Data extract:
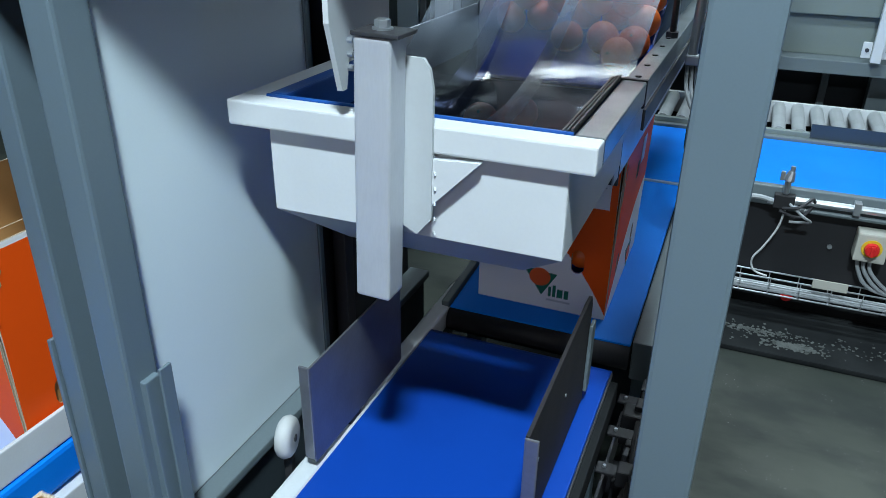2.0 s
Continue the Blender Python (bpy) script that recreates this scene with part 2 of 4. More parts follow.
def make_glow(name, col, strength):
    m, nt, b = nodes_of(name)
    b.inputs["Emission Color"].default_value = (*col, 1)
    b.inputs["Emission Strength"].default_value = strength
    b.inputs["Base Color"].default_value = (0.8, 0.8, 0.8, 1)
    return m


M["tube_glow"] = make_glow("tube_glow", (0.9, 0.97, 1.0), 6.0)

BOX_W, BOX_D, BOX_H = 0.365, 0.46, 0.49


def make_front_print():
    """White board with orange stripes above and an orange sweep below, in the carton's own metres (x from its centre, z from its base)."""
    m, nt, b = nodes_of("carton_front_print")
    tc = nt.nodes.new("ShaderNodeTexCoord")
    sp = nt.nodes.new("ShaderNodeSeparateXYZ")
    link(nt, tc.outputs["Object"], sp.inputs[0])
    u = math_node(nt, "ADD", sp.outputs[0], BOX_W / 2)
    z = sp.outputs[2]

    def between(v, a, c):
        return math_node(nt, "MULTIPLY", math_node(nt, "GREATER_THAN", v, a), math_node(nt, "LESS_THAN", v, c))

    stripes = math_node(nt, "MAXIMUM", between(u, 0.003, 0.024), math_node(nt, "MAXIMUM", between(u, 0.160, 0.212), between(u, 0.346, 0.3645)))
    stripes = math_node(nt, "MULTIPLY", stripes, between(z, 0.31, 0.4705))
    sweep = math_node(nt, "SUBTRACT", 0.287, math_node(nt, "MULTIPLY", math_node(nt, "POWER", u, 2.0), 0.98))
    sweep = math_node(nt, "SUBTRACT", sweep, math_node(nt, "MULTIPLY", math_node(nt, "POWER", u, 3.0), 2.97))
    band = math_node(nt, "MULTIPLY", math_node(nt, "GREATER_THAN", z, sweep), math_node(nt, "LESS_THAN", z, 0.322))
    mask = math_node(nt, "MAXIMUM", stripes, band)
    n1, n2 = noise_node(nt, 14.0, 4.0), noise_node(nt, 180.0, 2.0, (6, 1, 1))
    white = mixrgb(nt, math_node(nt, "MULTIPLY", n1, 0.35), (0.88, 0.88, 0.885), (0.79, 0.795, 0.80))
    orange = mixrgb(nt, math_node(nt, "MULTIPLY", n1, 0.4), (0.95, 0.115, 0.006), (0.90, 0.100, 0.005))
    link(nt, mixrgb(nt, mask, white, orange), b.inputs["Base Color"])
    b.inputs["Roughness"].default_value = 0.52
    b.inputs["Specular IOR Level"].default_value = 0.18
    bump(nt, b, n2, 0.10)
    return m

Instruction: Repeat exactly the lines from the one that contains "Continue the Blender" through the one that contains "0.97, 1.0), 6.0)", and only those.

Answer to the problem:
Continue the Blender Python (bpy) script that recreates this scene with part 2 of 4. More parts follow.
def make_glow(name, col, strength):
    m, nt, b = nodes_of(name)
    b.inputs["Emission Color"].default_value = (*col, 1)
    b.inputs["Emission Strength"].default_value = strength
    b.inputs["Base Color"].default_value = (0.8, 0.8, 0.8, 1)
    return m


M["tube_glow"] = make_glow("tube_glow", (0.9, 0.97, 1.0), 6.0)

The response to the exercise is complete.